## Set exercise
Return each line of the material verbatim.

[BEGIN Source data]

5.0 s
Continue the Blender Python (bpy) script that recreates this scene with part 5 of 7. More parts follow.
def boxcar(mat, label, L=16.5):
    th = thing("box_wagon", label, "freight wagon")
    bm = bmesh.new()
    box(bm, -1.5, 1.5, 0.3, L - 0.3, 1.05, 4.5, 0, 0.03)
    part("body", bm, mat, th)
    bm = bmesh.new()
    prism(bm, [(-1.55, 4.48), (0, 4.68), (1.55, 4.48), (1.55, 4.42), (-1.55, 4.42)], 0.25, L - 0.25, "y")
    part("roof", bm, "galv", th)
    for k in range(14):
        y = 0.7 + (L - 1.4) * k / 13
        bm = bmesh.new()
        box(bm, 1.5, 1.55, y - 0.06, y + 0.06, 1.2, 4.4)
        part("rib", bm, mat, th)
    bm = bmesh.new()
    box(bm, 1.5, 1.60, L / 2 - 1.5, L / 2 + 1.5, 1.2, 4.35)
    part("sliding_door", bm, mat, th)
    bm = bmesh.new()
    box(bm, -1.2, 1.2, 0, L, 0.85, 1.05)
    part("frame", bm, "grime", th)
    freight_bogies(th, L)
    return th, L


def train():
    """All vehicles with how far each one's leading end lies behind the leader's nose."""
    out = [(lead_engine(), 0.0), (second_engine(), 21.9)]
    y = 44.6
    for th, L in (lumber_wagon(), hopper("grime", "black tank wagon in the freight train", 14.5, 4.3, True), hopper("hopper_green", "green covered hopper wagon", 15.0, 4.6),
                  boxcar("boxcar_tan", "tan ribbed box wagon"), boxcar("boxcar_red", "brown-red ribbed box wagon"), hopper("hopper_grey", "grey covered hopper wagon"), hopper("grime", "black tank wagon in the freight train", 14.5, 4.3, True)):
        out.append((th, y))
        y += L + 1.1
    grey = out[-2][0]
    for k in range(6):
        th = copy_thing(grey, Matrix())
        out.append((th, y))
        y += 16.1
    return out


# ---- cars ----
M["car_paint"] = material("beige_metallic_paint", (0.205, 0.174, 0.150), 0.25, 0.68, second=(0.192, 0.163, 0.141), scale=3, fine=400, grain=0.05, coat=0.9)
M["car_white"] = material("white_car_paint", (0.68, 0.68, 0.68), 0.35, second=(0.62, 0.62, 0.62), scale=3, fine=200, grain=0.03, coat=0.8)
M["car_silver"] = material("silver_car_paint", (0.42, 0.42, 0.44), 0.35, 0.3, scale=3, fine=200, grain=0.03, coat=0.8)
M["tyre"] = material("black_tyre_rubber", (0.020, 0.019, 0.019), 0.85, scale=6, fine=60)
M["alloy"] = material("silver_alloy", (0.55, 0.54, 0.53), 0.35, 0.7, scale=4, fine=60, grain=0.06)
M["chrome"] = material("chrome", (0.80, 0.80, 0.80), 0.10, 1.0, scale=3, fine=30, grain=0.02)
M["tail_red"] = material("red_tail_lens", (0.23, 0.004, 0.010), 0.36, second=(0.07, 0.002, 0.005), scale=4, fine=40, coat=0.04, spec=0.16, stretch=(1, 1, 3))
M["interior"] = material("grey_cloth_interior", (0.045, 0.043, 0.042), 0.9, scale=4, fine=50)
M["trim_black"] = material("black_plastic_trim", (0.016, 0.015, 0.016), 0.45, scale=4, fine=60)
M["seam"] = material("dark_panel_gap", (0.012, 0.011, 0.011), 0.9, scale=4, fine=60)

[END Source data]

## Answer to the task
5.0 s
Continue the Blender Python (bpy) script that recreates this scene with part 5 of 7. More parts follow.
def boxcar(mat, label, L=16.5):
    th = thing("box_wagon", label, "freight wagon")
    bm = bmesh.new()
    box(bm, -1.5, 1.5, 0.3, L - 0.3, 1.05, 4.5, 0, 0.03)
    part("body", bm, mat, th)
    bm = bmesh.new()
    prism(bm, [(-1.55, 4.48), (0, 4.68), (1.55, 4.48), (1.55, 4.42), (-1.55, 4.42)], 0.25, L - 0.25, "y")
    part("roof", bm, "galv", th)
    for k in range(14):
        y = 0.7 + (L - 1.4) * k / 13
        bm = bmesh.new()
        box(bm, 1.5, 1.55, y - 0.06, y + 0.06, 1.2, 4.4)
        part("rib", bm, mat, th)
    bm = bmesh.new()
    box(bm, 1.5, 1.60, L / 2 - 1.5, L / 2 + 1.5, 1.2, 4.35)
    part("sliding_door", bm, mat, th)
    bm = bmesh.new()
    box(bm, -1.2, 1.2, 0, L, 0.85, 1.05)
    part("frame", bm, "grime", th)
    freight_bogies(th, L)
    return th, L


def train():
    """All vehicles with how far each one's leading end lies behind the leader's nose."""
    out = [(lead_engine(), 0.0), (second_engine(), 21.9)]
    y = 44.6
    for th, L in (lumber_wagon(), hopper("grime", "black tank wagon in the freight train", 14.5, 4.3, True), hopper("hopper_green", "green covered hopper wagon", 15.0, 4.6),
                  boxcar("boxcar_tan", "tan ribbed box wagon"), boxcar("boxcar_red", "brown-red ribbed box wagon"), hopper("hopper_grey", "grey covered hopper wagon"), hopper("grime", "black tank wagon in the freight train", 14.5, 4.3, True)):
        out.append((th, y))
        y += L + 1.1
    grey = out[-2][0]
    for k in range(6):
        th = copy_thing(grey, Matrix())
        out.append((th, y))
        y += 16.1
    return out


# ---- cars ----
M["car_paint"] = material("beige_metallic_paint", (0.205, 0.174, 0.150), 0.25, 0.68, second=(0.192, 0.163, 0.141), scale=3, fine=400, grain=0.05, coat=0.9)
M["car_white"] = material("white_car_paint", (0.68, 0.68, 0.68), 0.35, second=(0.62, 0.62, 0.62), scale=3, fine=200, grain=0.03, coat=0.8)
M["car_silver"] = material("silver_car_paint", (0.42, 0.42, 0.44), 0.35, 0.3, scale=3, fine=200, grain=0.03, coat=0.8)
M["tyre"] = material("black_tyre_rubber", (0.020, 0.019, 0.019), 0.85, scale=6, fine=60)
M["alloy"] = material("silver_alloy", (0.55, 0.54, 0.53), 0.35, 0.7, scale=4, fine=60, grain=0.06)
M["chrome"] = material("chrome", (0.80, 0.80, 0.80), 0.10, 1.0, scale=3, fine=30, grain=0.02)
M["tail_red"] = material("red_tail_lens", (0.23, 0.004, 0.010), 0.36, second=(0.07, 0.002, 0.005), scale=4, fine=40, coat=0.04, spec=0.16, stretch=(1, 1, 3))
M["interior"] = material("grey_cloth_interior", (0.045, 0.043, 0.042), 0.9, scale=4, fine=50)
M["trim_black"] = material("black_plastic_trim", (0.016, 0.015, 0.016), 0.45, scale=4, fine=60)
M["seam"] = material("dark_panel_gap", (0.012, 0.011, 0.011), 0.9, scale=4, fine=60)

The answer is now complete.